▶ [Exercise task]
Transcribe the listing verbatim. Do not carry over any pictures.

----------

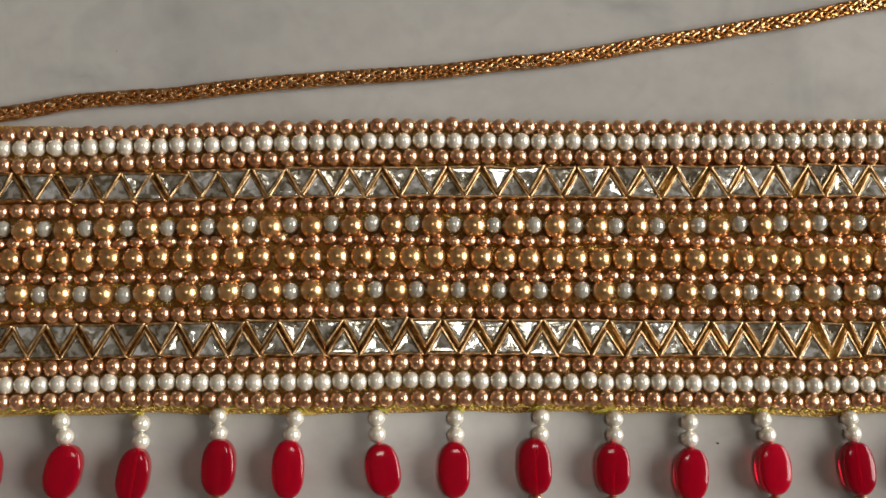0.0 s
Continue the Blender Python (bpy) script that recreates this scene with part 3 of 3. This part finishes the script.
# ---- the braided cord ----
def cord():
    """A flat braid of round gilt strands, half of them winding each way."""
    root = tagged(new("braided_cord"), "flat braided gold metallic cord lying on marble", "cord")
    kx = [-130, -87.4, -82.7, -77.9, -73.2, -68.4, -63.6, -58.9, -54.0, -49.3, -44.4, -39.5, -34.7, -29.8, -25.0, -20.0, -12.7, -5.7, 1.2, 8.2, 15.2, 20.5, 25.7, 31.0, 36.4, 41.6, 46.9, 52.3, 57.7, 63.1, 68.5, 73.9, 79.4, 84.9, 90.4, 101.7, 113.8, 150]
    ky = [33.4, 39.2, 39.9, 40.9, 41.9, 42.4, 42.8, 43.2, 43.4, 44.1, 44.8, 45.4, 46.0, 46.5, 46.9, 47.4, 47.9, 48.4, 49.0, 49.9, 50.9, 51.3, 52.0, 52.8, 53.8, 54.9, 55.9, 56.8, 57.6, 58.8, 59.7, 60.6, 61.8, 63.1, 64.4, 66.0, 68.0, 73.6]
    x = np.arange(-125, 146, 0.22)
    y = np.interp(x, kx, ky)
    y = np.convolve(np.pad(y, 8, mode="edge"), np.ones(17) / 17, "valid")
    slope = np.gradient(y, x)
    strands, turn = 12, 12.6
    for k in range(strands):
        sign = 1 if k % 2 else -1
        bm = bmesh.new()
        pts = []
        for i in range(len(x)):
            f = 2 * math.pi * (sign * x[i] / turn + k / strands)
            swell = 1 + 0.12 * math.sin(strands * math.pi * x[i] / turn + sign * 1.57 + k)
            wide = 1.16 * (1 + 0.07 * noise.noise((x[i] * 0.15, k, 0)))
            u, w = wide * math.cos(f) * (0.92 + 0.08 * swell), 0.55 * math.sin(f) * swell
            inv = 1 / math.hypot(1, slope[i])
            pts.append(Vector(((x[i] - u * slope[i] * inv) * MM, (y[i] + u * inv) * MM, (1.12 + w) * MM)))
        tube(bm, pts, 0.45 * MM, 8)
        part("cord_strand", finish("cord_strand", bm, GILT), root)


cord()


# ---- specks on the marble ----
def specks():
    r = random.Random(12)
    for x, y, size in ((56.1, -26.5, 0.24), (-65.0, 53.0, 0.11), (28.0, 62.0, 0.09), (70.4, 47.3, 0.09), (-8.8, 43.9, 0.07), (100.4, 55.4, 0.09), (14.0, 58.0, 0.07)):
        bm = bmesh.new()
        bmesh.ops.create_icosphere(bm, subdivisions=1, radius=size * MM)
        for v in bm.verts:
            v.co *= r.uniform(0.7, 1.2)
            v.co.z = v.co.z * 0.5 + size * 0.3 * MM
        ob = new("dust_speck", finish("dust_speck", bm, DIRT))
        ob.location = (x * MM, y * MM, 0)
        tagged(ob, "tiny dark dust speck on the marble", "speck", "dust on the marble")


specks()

----------

▶ [Answer below]
0.0 s
Continue the Blender Python (bpy) script that recreates this scene with part 3 of 3. This part finishes the script.
# ---- the braided cord ----
def cord():
    """A flat braid of round gilt strands, half of them winding each way."""
    root = tagged(new("braided_cord"), "flat braided gold metallic cord lying on marble", "cord")
    kx = [-130, -87.4, -82.7, -77.9, -73.2, -68.4, -63.6, -58.9, -54.0, -49.3, -44.4, -39.5, -34.7, -29.8, -25.0, -20.0, -12.7, -5.7, 1.2, 8.2, 15.2, 20.5, 25.7, 31.0, 36.4, 41.6, 46.9, 52.3, 57.7, 63.1, 68.5, 73.9, 79.4, 84.9, 90.4, 101.7, 113.8, 150]
    ky = [33.4, 39.2, 39.9, 40.9, 41.9, 42.4, 42.8, 43.2, 43.4, 44.1, 44.8, 45.4, 46.0, 46.5, 46.9, 47.4, 47.9, 48.4, 49.0, 49.9, 50.9, 51.3, 52.0, 52.8, 53.8, 54.9, 55.9, 56.8, 57.6, 58.8, 59.7, 60.6, 61.8, 63.1, 64.4, 66.0, 68.0, 73.6]
    x = np.arange(-125, 146, 0.22)
    y = np.interp(x, kx, ky)
    y = np.convolve(np.pad(y, 8, mode="edge"), np.ones(17) / 17, "valid")
    slope = np.gradient(y, x)
    strands, turn = 12, 12.6
    for k in range(strands):
        sign = 1 if k % 2 else -1
        bm = bmesh.new()
        pts = []
        for i in range(len(x)):
            f = 2 * math.pi * (sign * x[i] / turn + k / strands)
            swell = 1 + 0.12 * math.sin(strands * math.pi * x[i] / turn + sign * 1.57 + k)
            wide = 1.16 * (1 + 0.07 * noise.noise((x[i] * 0.15, k, 0)))
            u, w = wide * math.cos(f) * (0.92 + 0.08 * swell), 0.55 * math.sin(f) * swell
            inv = 1 / math.hypot(1, slope[i])
            pts.append(Vector(((x[i] - u * slope[i] * inv) * MM, (y[i] + u * inv) * MM, (1.12 + w) * MM)))
        tube(bm, pts, 0.45 * MM, 8)
        part("cord_strand", finish("cord_strand", bm, GILT), root)


cord()


# ---- specks on the marble ----
def specks():
    r = random.Random(12)
    for x, y, size in ((56.1, -26.5, 0.24), (-65.0, 53.0, 0.11), (28.0, 62.0, 0.09), (70.4, 47.3, 0.09), (-8.8, 43.9, 0.07), (100.4, 55.4, 0.09), (14.0, 58.0, 0.07)):
        bm = bmesh.new()
        bmesh.ops.create_icosphere(bm, subdivisions=1, radius=size * MM)
        for v in bm.verts:
            v.co *= r.uniform(0.7, 1.2)
            v.co.z = v.co.z * 0.5 + size * 0.3 * MM
        ob = new("dust_speck", finish("dust_speck", bm, DIRT))
        ob.location = (x * MM, y * MM, 0)
        tagged(ob, "tiny dark dust speck on the marble", "speck", "dust on the marble")


specks()